This is an updated version of a post from a couple of years ago. At the time I had just bought a high end S-VHS Panasonic VCR and had been diligently transferring everything I had, including a lot of off-air recordings from the Chart Show. And last week I borrowed a couple of VHS cassettes which had good versions of some more, so I thought it would be a good idea to update the post.
Way back when I started this site, I explained how it was the Chart Show that hooked me into Prefab Sprout in the first place. It was a bit of a Saturday morning institution and in the days before Youtube and wall to wall satellite TV was something I’d sit down religiously in my flat in Brighton to watch before going to the shops, often including a trip to HMV which was just down the hill and across the road, and was where I’d buy albums by the bands that had impressed me. Which included “From Langley Park to Memphis”
I think the Chart Show started on Channel 4 and eventually moved to ITV, but it was a product of the video age, in that it consisted entirely of promo videos cut together with little flashy (by the standards of the time) inserts of computer graphics. And no presenters at all. One of the most characteristic elements was that about two thirds of the way through each song, a menu bar would appear from which a mouse pointer would select from two icons, resulting in little text boxes, each with a snippet of information about the bands or the songs. It was actually done by a production assistant using an Amiga 500.

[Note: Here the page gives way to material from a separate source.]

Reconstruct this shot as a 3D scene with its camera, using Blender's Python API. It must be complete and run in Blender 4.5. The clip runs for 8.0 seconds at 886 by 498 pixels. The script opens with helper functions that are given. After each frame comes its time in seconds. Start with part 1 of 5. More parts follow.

So I’ve created an edit of all the Chart Show snippets I have for Prefab Sprout, now in pretty good quality throughout, and a tremendous time capsule it is too. There’s “Cars and Girls”, “King of Rock ‘N’ Roll”, another broadcast of “King” but I’ve just included the Amiga 500 section of that. Then a “back to back” segment – the show was very big on these – of “When Love Breaks Down”, “Cars and Girls” again, and “Hey Manhattan”. Next “The Golden Calf”, another “King of Rock ‘N’ Roll” in a “vintage video” format for which again just the Amiga stuff is included, “Carnival 2000”, “The Sound of Crying” (which reveals the identity of the dancing peasant woman), “If You Don’t Love Me”. “Life of Surprises”, and tailed off with “Electric Guitars” from 1997 which also includes a little interview with Paddy. By this time, the Amiga 500 had been retired.